[Entries taken from a collection]
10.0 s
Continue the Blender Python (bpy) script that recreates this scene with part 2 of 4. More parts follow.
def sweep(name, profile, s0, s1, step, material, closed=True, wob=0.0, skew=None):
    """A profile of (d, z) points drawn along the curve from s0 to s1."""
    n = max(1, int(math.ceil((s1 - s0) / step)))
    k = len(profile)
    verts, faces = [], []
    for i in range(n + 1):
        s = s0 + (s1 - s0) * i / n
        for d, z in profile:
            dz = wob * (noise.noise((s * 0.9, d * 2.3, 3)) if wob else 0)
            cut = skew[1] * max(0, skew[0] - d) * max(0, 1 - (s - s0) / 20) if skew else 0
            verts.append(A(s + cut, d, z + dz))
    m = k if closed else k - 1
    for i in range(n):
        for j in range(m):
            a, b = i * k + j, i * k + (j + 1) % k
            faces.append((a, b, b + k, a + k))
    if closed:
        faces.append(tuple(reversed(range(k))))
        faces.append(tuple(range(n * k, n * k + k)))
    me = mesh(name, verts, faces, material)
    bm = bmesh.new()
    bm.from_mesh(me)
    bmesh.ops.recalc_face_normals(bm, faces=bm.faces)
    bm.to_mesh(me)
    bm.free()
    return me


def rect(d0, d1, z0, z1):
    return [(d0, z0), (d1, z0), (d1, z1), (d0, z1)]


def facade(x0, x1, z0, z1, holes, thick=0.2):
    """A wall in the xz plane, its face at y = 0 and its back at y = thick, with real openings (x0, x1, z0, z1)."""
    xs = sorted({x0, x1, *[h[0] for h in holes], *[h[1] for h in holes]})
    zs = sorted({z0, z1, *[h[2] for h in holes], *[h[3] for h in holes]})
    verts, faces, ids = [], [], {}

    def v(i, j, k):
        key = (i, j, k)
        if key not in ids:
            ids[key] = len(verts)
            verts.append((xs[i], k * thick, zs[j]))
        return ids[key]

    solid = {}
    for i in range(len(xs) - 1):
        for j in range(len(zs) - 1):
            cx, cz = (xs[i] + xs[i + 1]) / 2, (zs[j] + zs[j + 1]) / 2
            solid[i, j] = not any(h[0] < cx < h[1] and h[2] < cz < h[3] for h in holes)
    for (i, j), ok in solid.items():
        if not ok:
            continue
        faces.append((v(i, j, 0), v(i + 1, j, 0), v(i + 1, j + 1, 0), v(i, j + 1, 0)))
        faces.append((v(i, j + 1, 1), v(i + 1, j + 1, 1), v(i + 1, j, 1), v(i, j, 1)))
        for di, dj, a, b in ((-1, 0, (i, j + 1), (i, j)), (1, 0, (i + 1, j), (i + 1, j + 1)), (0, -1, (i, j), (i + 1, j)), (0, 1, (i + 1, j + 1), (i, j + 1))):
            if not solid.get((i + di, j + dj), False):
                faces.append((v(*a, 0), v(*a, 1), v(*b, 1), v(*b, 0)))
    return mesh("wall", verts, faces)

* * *

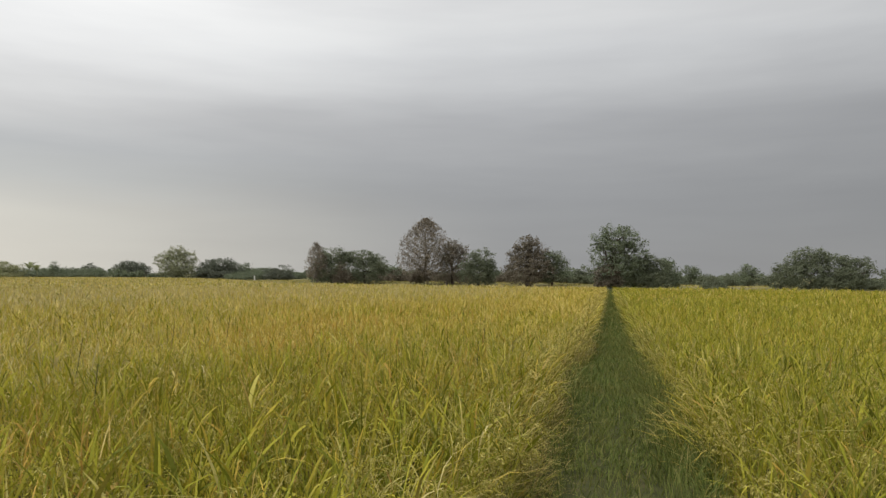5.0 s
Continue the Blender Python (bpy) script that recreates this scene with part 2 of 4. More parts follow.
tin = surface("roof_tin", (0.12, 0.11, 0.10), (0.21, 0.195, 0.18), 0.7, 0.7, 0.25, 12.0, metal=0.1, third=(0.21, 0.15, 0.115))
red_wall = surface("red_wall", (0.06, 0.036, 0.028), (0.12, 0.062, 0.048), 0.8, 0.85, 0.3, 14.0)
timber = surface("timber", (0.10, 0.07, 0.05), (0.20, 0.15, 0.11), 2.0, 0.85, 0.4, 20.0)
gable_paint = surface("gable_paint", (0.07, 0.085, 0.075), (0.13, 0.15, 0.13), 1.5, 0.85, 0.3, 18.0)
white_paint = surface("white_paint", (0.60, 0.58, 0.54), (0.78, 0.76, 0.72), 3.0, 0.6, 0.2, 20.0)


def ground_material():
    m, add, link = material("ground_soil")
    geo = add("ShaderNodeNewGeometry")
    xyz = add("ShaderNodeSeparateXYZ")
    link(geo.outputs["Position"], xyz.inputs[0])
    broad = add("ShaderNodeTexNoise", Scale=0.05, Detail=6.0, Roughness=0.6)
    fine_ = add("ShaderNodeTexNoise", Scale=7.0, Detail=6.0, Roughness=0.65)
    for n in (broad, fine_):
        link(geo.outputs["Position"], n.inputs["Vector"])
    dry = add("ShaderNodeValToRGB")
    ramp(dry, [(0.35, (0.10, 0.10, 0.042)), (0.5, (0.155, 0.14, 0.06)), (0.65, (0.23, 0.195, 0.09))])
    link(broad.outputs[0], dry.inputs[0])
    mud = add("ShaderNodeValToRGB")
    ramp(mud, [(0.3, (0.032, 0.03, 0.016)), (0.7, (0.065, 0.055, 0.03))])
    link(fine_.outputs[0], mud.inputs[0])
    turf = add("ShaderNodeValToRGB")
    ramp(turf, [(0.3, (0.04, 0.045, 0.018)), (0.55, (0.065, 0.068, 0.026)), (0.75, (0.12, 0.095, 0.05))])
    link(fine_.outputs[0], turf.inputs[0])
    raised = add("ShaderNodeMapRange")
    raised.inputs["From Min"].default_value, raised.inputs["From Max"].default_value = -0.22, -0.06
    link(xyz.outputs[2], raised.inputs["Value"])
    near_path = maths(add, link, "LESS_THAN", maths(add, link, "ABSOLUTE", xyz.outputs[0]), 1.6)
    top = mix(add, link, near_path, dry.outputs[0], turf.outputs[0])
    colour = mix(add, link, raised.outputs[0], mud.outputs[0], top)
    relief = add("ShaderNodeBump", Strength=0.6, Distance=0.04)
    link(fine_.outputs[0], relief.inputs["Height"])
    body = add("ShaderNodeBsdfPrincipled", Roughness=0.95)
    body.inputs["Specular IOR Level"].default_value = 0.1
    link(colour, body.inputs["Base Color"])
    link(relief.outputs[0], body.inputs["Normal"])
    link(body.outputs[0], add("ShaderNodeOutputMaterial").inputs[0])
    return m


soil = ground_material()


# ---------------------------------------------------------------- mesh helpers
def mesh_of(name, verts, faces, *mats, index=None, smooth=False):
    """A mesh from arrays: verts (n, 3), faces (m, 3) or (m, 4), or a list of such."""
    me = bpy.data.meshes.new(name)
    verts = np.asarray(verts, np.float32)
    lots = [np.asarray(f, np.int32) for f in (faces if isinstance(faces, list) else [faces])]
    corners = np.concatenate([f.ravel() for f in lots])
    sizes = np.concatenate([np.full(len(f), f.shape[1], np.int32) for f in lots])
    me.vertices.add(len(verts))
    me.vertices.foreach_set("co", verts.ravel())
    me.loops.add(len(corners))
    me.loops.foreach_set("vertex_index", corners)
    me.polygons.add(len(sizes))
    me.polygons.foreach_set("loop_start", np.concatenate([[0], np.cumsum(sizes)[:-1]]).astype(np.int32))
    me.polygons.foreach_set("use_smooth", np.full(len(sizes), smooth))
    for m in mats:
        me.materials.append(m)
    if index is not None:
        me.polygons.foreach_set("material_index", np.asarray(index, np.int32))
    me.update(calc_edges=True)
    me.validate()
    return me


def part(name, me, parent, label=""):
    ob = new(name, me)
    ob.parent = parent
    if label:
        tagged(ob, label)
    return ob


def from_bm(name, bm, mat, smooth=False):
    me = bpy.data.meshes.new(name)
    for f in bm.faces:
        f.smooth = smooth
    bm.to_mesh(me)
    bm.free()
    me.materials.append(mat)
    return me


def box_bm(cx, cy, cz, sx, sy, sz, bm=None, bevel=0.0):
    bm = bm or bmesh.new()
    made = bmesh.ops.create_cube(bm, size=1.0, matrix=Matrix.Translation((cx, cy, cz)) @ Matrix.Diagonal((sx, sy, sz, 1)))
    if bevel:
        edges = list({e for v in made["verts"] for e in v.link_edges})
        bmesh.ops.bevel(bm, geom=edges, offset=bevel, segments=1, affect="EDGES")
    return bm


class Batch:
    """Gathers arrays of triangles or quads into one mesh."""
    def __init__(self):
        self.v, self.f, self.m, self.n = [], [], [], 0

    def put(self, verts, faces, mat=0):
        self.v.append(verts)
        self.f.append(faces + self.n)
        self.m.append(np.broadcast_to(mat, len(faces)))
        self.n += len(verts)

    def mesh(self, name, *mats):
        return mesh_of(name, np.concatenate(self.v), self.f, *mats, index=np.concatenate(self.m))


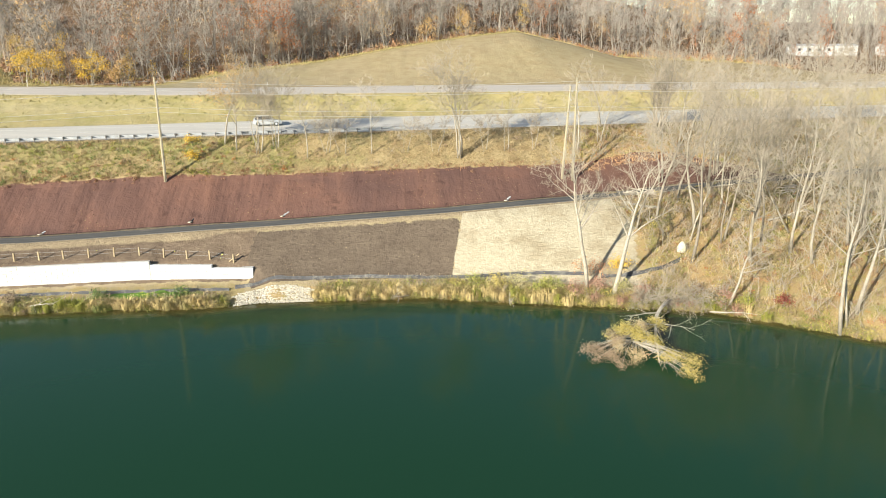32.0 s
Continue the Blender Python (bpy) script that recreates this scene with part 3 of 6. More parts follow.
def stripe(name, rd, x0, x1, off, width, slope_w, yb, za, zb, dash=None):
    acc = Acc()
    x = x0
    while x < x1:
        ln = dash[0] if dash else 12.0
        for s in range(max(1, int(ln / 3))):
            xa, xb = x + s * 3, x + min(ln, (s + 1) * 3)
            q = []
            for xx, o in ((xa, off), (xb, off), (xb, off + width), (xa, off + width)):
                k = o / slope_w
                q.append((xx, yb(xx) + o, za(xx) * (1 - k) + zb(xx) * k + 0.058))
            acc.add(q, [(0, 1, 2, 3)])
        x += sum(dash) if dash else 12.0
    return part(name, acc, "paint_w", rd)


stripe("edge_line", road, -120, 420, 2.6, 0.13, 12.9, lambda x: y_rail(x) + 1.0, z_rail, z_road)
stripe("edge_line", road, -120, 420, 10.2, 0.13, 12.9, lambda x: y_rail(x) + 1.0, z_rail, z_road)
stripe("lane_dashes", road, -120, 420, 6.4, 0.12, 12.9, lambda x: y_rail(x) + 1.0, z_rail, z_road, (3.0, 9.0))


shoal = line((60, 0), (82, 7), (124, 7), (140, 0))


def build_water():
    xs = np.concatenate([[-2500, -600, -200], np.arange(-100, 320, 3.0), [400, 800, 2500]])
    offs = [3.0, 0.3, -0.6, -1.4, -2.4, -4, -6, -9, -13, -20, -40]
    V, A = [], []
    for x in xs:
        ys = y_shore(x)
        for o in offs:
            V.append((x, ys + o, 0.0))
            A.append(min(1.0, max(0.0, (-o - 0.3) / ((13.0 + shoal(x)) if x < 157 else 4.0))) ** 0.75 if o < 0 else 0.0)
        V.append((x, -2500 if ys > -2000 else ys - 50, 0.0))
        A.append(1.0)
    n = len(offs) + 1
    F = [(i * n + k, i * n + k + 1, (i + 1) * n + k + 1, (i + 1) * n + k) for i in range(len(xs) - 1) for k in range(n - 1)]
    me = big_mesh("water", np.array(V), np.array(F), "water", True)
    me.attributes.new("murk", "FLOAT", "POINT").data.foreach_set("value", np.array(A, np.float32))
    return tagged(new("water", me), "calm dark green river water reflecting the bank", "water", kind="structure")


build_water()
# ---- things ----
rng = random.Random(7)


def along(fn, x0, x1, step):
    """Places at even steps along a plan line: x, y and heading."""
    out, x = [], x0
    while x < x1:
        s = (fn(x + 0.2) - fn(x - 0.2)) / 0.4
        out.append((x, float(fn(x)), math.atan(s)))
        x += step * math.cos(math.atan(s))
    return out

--

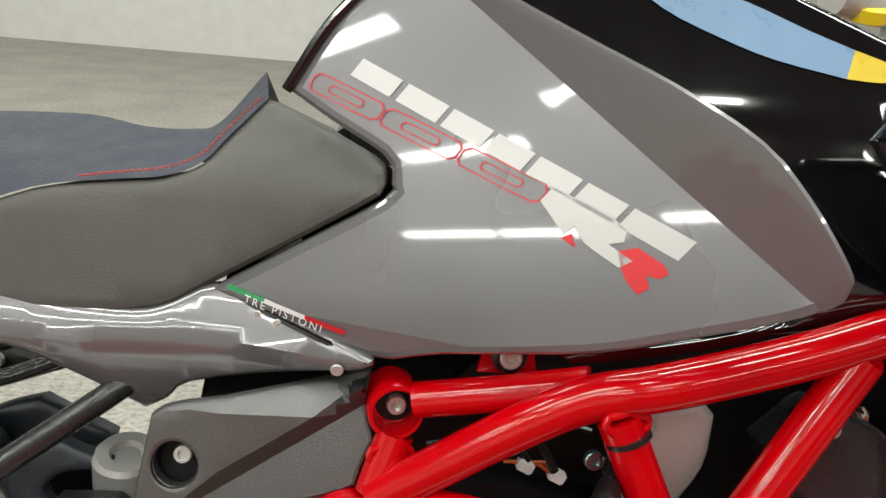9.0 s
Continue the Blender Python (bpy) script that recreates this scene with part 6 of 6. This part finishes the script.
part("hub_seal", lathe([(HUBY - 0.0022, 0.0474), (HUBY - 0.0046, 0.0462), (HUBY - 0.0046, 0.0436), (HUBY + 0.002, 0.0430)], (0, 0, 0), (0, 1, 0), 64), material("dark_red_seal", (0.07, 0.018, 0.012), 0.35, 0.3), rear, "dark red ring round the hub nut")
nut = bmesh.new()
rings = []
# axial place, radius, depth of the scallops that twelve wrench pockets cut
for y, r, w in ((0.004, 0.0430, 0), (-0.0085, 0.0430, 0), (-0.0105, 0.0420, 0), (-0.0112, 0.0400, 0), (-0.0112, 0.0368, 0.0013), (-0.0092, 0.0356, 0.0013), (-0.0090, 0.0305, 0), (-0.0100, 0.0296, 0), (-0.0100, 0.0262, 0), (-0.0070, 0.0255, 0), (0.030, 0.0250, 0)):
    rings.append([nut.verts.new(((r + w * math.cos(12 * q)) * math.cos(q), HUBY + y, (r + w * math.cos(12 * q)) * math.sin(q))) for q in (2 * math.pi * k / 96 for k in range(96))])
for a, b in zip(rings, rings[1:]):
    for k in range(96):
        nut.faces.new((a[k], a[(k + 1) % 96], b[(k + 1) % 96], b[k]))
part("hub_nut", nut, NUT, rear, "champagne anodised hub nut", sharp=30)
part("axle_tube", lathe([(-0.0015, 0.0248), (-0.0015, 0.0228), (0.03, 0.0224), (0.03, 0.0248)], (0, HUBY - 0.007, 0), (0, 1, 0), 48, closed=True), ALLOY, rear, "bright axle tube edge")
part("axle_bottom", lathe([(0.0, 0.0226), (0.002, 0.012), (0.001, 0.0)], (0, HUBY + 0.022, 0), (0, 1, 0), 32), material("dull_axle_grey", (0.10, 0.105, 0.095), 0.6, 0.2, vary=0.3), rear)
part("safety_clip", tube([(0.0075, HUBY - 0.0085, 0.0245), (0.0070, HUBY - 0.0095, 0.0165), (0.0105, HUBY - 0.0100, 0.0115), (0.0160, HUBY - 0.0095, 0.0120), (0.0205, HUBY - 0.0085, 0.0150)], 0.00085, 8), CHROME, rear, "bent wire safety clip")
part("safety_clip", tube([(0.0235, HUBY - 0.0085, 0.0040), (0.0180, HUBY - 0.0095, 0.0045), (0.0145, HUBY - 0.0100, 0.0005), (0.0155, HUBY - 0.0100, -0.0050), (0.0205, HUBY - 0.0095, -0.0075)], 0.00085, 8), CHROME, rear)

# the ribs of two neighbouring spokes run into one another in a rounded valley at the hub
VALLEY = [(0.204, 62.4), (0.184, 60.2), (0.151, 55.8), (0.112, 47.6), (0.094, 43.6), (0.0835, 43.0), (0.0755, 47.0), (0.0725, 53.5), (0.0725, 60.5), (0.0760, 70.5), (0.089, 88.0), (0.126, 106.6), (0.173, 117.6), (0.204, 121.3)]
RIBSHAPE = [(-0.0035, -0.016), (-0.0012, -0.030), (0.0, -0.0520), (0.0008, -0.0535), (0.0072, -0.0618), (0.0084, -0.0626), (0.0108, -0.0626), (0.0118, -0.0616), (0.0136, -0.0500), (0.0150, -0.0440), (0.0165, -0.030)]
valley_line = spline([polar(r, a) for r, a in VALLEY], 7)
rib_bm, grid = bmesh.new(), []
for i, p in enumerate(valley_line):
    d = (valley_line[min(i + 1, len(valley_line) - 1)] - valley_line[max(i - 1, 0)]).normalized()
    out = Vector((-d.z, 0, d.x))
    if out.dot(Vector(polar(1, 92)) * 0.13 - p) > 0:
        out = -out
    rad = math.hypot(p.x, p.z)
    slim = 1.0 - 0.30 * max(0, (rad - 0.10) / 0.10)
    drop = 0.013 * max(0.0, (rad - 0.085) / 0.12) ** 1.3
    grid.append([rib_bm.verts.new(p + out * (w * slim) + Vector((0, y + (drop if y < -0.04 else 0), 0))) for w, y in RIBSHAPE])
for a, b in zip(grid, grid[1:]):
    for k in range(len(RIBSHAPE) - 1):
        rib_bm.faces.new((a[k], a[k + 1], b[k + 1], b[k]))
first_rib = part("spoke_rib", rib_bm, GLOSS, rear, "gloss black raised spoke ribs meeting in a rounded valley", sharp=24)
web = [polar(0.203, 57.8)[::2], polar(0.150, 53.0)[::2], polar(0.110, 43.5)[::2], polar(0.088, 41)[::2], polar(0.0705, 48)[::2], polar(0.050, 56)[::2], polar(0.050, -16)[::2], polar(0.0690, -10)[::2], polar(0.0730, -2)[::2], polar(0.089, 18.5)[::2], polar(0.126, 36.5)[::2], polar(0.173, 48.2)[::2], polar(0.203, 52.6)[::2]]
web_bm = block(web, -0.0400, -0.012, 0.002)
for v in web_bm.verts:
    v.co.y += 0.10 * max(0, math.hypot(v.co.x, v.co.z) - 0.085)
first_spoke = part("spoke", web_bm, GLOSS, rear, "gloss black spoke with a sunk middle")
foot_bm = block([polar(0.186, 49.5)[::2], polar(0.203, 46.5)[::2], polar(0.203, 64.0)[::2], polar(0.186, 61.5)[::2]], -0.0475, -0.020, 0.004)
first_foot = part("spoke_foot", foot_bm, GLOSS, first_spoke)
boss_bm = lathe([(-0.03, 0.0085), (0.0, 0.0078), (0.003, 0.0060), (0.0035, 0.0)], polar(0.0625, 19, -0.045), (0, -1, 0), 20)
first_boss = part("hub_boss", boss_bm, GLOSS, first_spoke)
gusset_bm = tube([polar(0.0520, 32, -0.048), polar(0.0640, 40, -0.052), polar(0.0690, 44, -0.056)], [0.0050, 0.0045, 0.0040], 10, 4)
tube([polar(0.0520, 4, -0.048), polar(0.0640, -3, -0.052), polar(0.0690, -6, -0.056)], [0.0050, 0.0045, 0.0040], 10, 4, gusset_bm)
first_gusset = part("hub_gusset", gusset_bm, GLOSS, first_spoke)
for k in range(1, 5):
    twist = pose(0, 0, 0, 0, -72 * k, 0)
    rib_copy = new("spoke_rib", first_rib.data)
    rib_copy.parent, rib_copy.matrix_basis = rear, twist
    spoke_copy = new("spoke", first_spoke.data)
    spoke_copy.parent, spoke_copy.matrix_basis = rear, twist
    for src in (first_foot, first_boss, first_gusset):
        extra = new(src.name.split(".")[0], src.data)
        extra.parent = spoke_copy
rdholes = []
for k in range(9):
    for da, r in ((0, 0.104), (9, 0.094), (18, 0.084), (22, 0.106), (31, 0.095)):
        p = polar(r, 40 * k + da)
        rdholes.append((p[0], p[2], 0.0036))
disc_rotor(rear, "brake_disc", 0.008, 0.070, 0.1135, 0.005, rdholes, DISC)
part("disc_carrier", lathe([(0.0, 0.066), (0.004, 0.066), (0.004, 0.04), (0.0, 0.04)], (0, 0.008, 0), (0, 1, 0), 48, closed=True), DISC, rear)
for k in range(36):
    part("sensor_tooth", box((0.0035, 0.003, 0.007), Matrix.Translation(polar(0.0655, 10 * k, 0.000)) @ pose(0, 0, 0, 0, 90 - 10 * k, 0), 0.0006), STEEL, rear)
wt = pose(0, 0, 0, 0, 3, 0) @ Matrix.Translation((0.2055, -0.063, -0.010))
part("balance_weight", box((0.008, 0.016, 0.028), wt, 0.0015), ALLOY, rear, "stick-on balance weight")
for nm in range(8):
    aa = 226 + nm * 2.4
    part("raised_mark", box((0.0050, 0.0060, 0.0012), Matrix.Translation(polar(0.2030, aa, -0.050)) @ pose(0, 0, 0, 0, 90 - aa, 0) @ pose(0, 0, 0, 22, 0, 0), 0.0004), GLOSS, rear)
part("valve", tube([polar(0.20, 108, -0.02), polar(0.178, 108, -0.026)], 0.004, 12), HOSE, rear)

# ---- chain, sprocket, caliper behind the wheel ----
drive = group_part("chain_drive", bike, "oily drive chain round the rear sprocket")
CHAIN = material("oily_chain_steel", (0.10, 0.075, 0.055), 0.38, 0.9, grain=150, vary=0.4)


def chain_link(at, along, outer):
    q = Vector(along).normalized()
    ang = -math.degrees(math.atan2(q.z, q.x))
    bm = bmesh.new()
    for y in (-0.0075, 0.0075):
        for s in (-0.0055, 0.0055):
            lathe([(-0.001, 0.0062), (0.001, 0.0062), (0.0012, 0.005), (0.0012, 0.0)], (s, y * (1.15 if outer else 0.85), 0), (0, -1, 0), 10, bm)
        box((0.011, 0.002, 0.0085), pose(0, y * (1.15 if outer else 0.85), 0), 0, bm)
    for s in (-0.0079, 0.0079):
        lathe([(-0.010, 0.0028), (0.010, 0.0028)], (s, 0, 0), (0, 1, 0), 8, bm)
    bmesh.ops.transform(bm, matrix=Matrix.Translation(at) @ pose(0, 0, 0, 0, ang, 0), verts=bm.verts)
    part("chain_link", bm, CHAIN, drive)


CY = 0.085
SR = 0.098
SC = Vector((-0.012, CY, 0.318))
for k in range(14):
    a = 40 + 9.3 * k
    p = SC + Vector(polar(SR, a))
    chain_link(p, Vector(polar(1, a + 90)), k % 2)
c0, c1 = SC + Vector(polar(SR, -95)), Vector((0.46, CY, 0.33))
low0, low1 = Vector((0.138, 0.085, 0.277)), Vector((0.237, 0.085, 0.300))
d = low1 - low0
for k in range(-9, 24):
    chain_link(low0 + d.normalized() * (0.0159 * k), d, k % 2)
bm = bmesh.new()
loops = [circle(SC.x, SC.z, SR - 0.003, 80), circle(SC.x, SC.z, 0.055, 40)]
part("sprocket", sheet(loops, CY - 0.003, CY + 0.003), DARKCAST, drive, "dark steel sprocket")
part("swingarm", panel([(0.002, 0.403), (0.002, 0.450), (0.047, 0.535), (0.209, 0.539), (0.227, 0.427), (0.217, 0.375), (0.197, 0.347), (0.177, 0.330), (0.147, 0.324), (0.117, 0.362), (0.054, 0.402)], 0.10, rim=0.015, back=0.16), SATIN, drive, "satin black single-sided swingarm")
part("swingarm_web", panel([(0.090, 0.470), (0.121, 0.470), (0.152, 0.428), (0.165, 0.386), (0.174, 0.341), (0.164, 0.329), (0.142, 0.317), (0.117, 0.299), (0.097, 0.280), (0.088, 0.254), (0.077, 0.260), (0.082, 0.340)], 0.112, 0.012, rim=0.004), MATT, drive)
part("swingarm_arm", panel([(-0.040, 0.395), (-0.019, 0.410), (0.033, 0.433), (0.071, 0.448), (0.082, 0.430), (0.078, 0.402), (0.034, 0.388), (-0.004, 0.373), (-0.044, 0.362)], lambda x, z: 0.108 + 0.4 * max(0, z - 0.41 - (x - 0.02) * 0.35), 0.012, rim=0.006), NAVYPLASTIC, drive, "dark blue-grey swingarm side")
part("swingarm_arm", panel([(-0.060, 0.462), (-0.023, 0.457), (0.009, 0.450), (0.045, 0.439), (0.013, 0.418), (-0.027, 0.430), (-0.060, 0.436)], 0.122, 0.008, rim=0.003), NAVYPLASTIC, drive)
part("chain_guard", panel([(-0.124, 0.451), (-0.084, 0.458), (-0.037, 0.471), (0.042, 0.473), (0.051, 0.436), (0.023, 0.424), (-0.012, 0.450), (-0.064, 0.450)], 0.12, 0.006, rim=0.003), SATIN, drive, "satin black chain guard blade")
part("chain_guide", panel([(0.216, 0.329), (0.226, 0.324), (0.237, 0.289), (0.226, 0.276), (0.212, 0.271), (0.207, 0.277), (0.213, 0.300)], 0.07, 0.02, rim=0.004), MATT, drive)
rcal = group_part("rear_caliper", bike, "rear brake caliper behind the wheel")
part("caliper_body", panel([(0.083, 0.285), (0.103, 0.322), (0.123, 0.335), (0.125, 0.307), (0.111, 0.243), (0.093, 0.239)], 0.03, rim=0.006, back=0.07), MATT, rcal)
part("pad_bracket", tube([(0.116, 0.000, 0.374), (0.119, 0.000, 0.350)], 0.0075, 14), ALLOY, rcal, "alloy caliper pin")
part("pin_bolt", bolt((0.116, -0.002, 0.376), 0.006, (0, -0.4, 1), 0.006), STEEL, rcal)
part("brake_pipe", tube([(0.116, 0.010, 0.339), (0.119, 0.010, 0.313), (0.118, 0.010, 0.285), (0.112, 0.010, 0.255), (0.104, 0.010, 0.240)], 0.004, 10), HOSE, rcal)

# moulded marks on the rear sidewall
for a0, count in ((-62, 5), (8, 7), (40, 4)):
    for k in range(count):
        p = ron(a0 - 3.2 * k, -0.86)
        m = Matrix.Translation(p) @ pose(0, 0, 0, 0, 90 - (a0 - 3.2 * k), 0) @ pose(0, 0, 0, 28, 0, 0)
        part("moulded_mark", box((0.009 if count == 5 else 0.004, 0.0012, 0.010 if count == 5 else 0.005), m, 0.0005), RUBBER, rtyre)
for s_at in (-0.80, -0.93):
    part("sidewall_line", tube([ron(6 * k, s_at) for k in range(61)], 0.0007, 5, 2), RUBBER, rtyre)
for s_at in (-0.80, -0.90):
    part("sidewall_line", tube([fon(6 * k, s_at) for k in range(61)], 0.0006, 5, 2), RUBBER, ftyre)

Work to be completed — Find how many of the lines above have the word "recreates" in them. State only that number.

Exercise result — 4